Work to be completed - Carry none of the pictures over; write out the complete data exactly.

Recorded data -
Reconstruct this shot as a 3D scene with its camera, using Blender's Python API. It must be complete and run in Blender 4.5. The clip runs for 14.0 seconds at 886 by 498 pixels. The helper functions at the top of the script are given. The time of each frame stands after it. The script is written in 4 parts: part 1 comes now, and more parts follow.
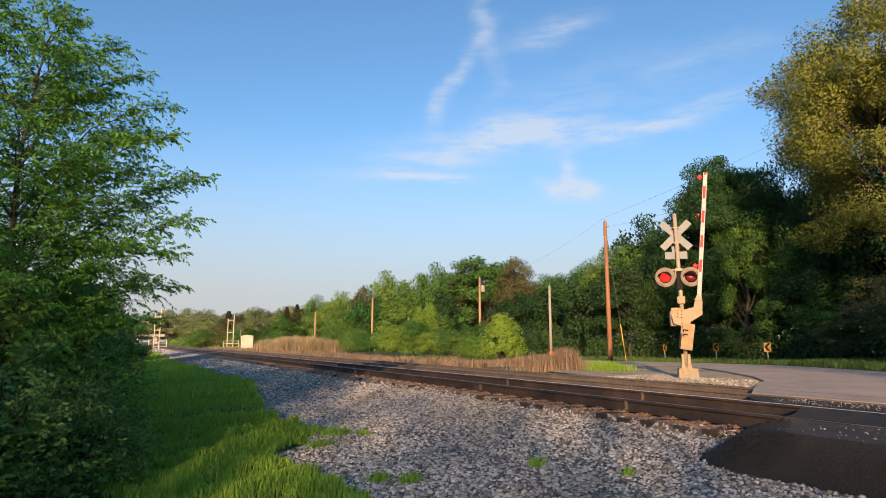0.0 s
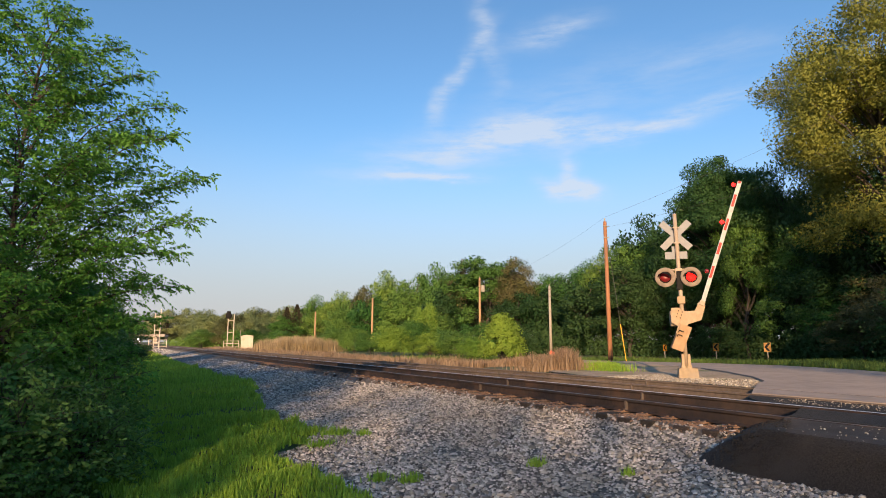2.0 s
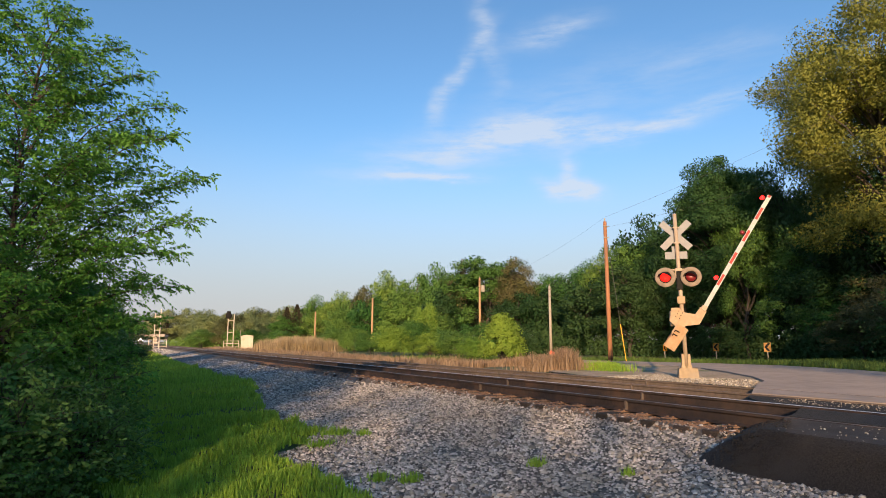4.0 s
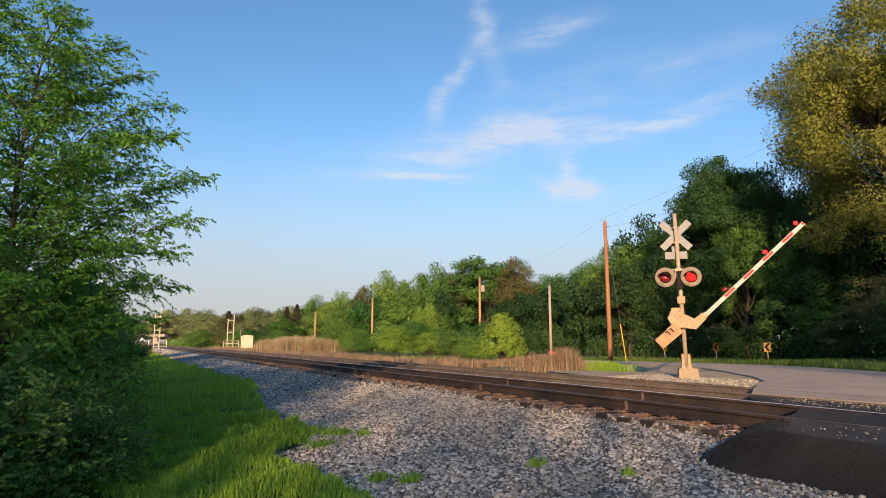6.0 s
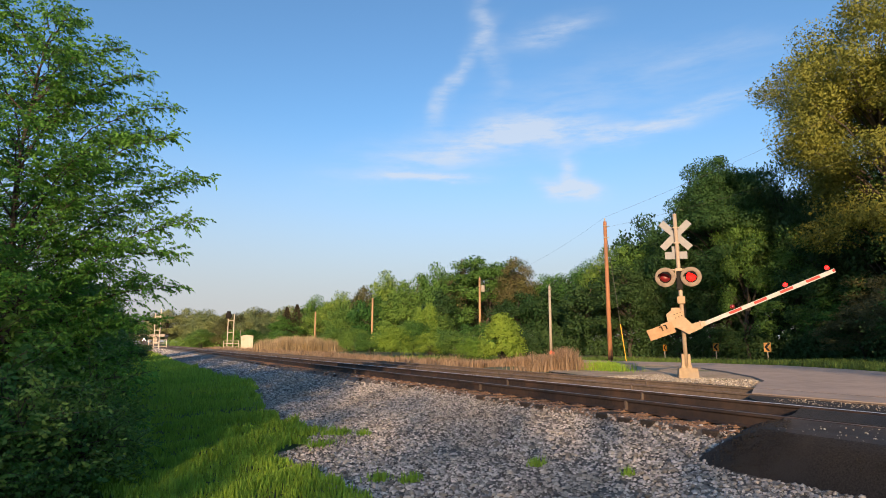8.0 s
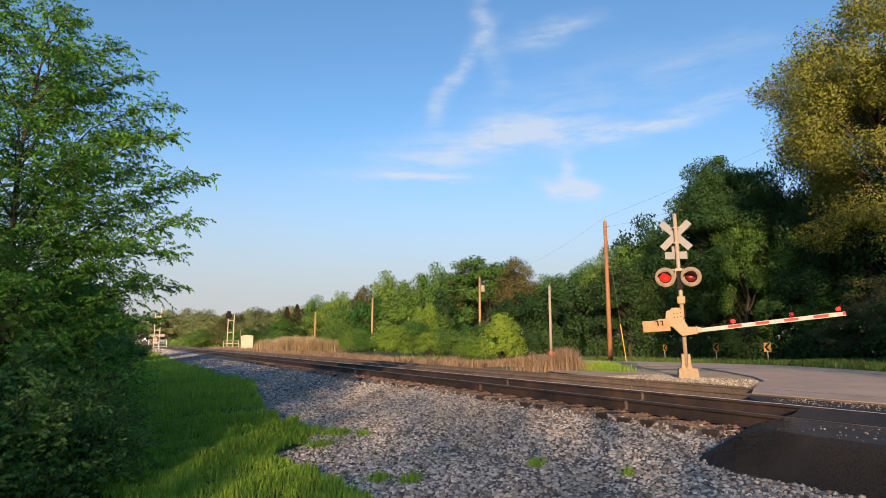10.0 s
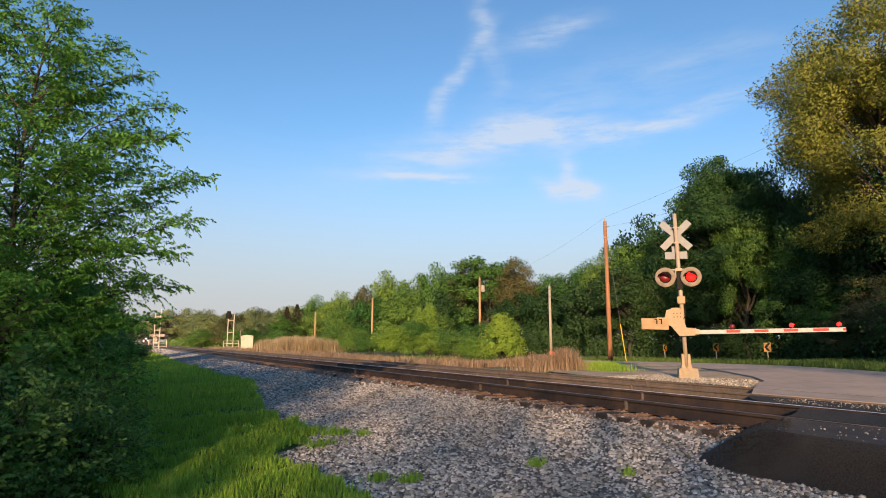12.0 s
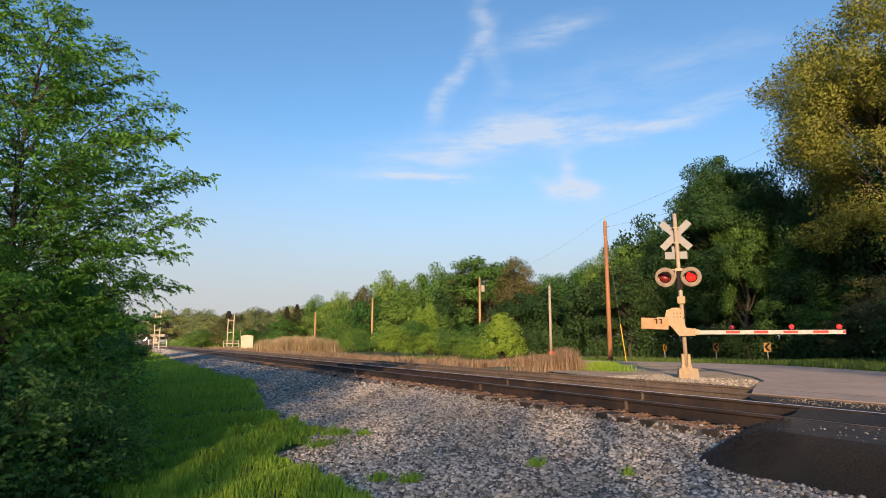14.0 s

Result below -
Reconstruct this shot as a 3D scene with its camera, using Blender's Python API. It must be complete and run in Blender 4.5. The clip runs for 14.0 seconds at 886 by 498 pixels. The helper functions at the top of the script are given. The time of each frame stands after it. The script is written in 4 parts: part 1 comes now, and more parts follow.
0.0 s
2.0 s
4.0 s
6.0 s
8.0 s
10.0 s
12.0 s
14.0 s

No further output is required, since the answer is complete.